Modelagem computacional de escoamentos turbulentos em turbinas eólicas utilizando fronteira imersa e refinamento adaptativo da malha

Abstract

The experiments made in the wind tunnel by NREL using (i) wind rotor profile s809 model and (ii) wind turbine are reproduced computationally in the present work with the objectives of (i) performing a graphical survey of the coefficient lift and drag as a function of the angle of attack and (ii) obtain the low-speed shaft torque and mechanical power as a function of wind speed and analyze the wind velocity profiles in the wake zone using computational probes. The dynamic refinement mesh was used to reduce the computational cost, and the immersed body methodology was employed to represent the solid body immersed in the flow. All the simulations were perform using the in-house software MFSIM. The turbulence closure models employed were the standard k − e and Spalart-Allmaras.

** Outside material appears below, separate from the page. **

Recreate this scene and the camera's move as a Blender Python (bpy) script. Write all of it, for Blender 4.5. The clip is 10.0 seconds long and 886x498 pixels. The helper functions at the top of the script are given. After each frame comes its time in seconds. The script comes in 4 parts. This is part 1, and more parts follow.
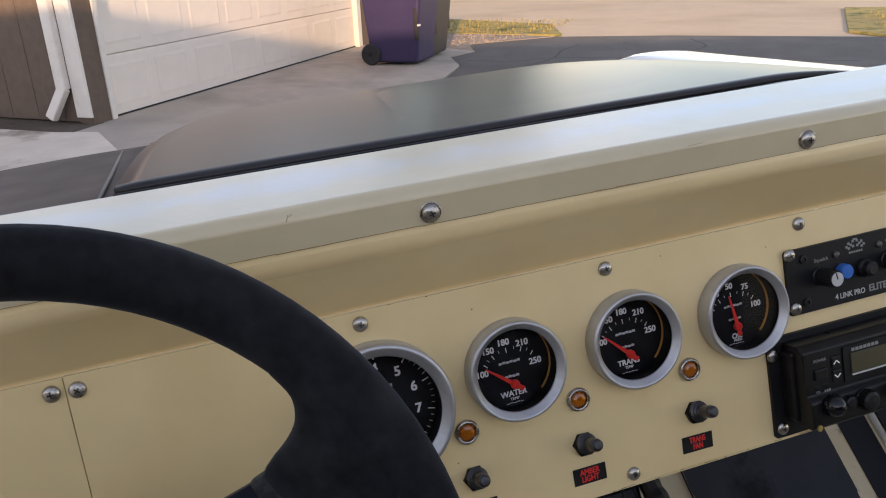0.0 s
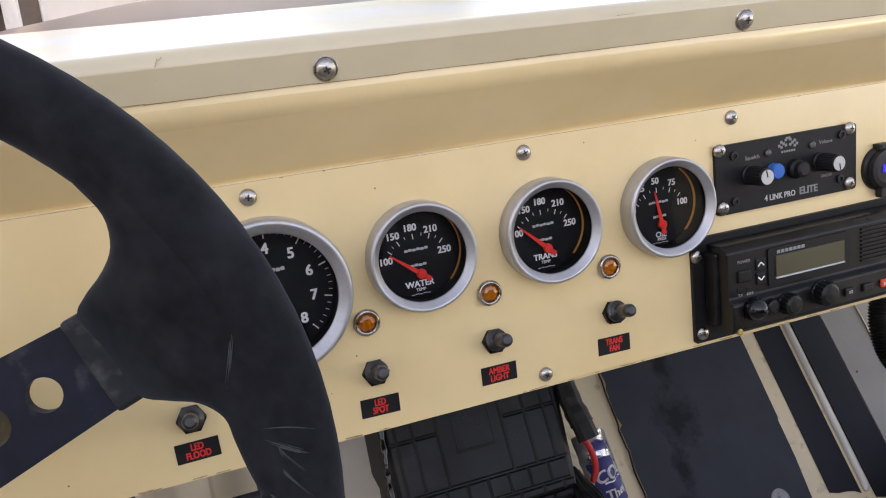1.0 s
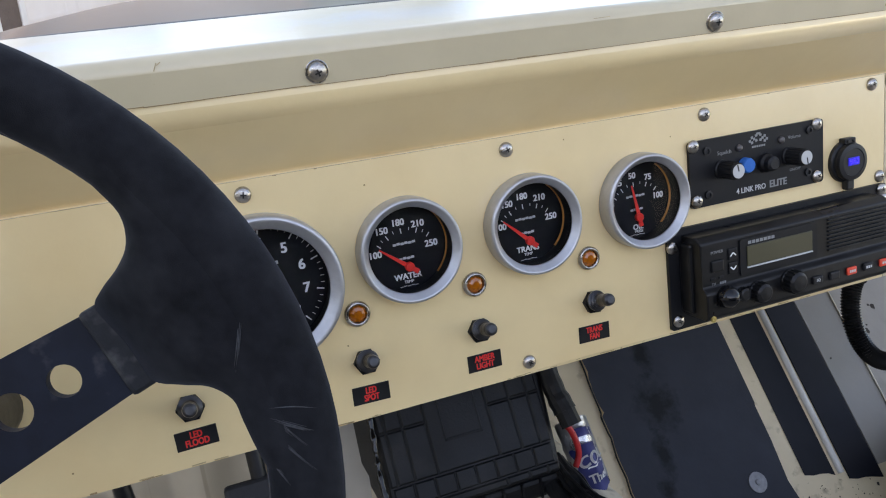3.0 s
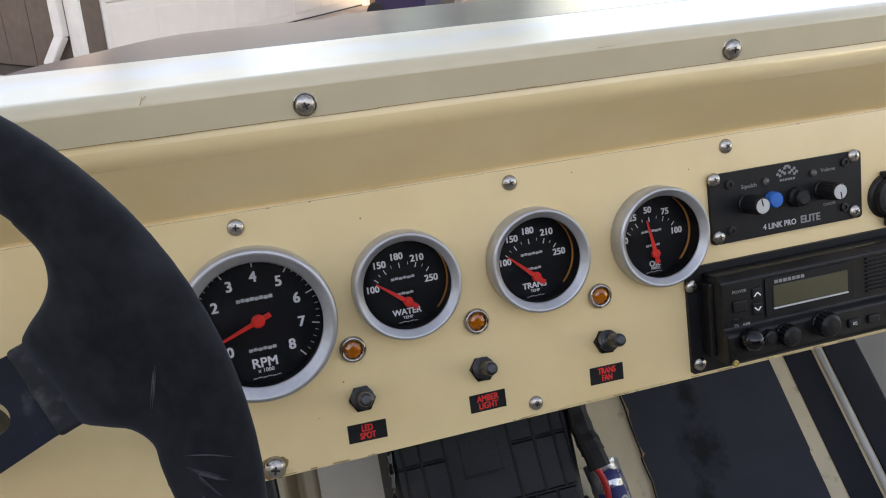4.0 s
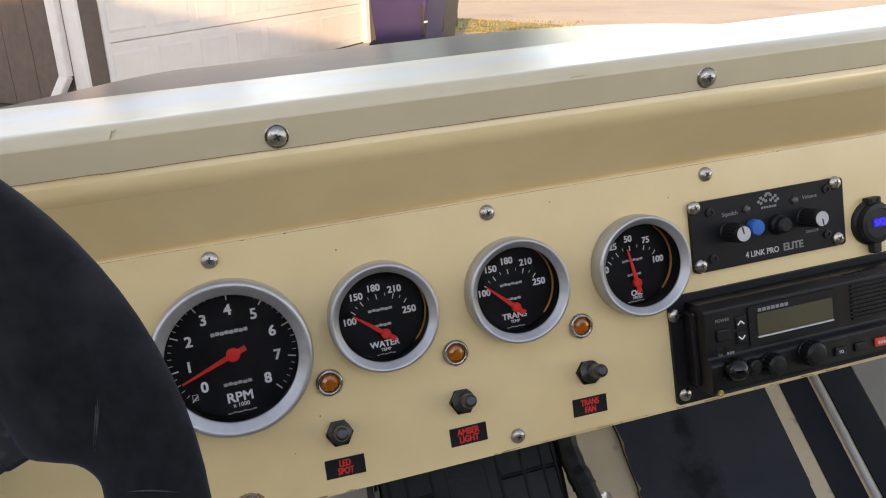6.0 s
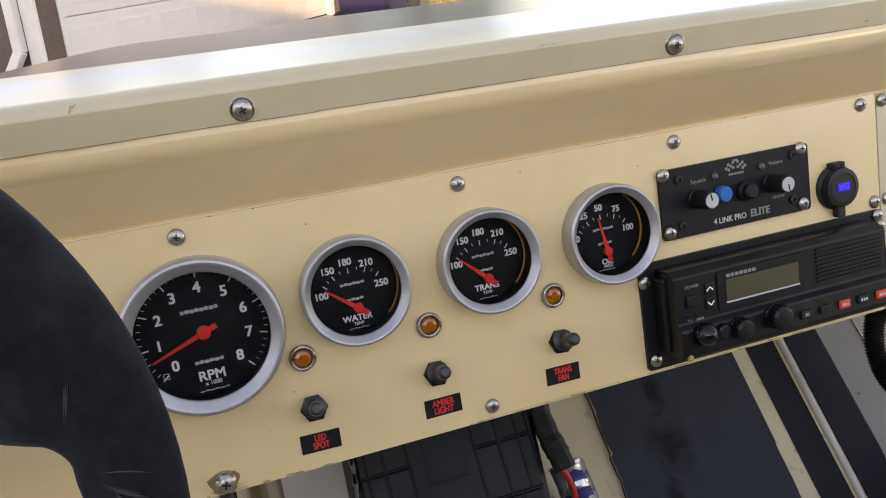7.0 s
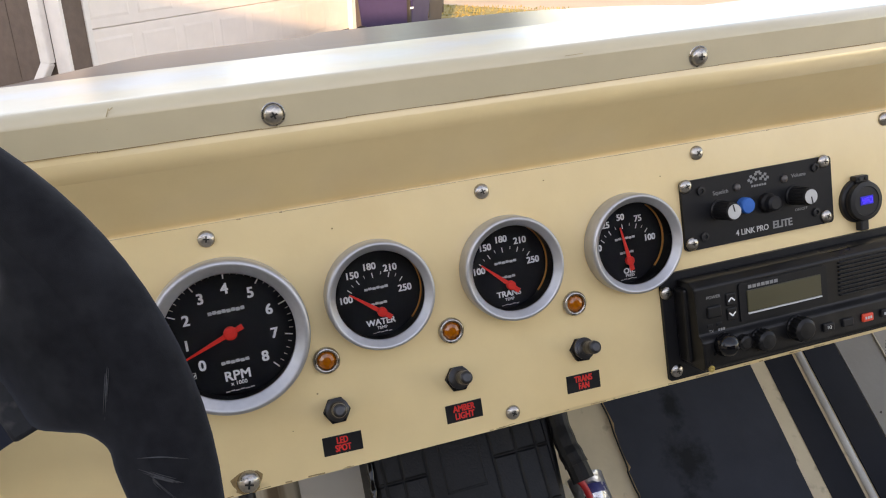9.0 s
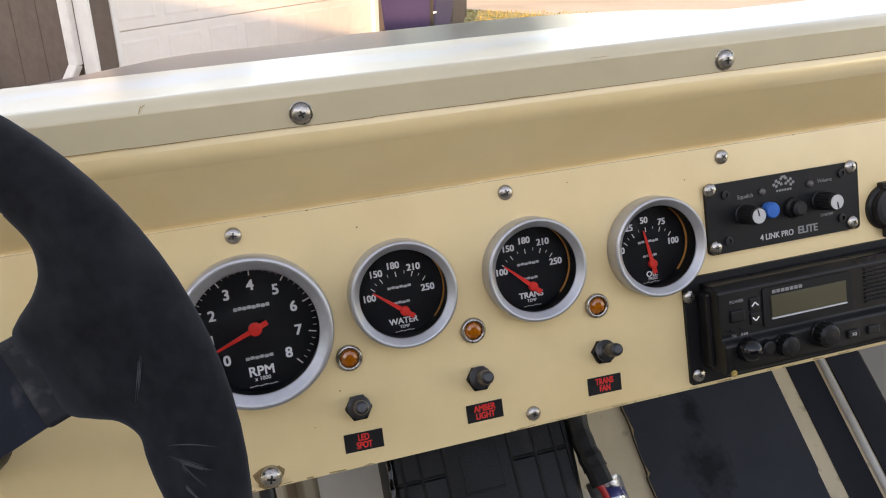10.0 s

In general, the aerodynamic results to the airfoil showed a good accord with the reference’s data. For the wind turbine, the aerodynamic results for the torque and hence mechanical power were satisfactory from U = 10m/s, in U = 7m/s both models diverged from the experimental test. For the computational probes, the results indicated that in the first probes downstream the wind turbine and in the aerodynamic region of the wind rotor closer to the blade root were the locals where the velocities deficits were more intense for both turbulence closure models.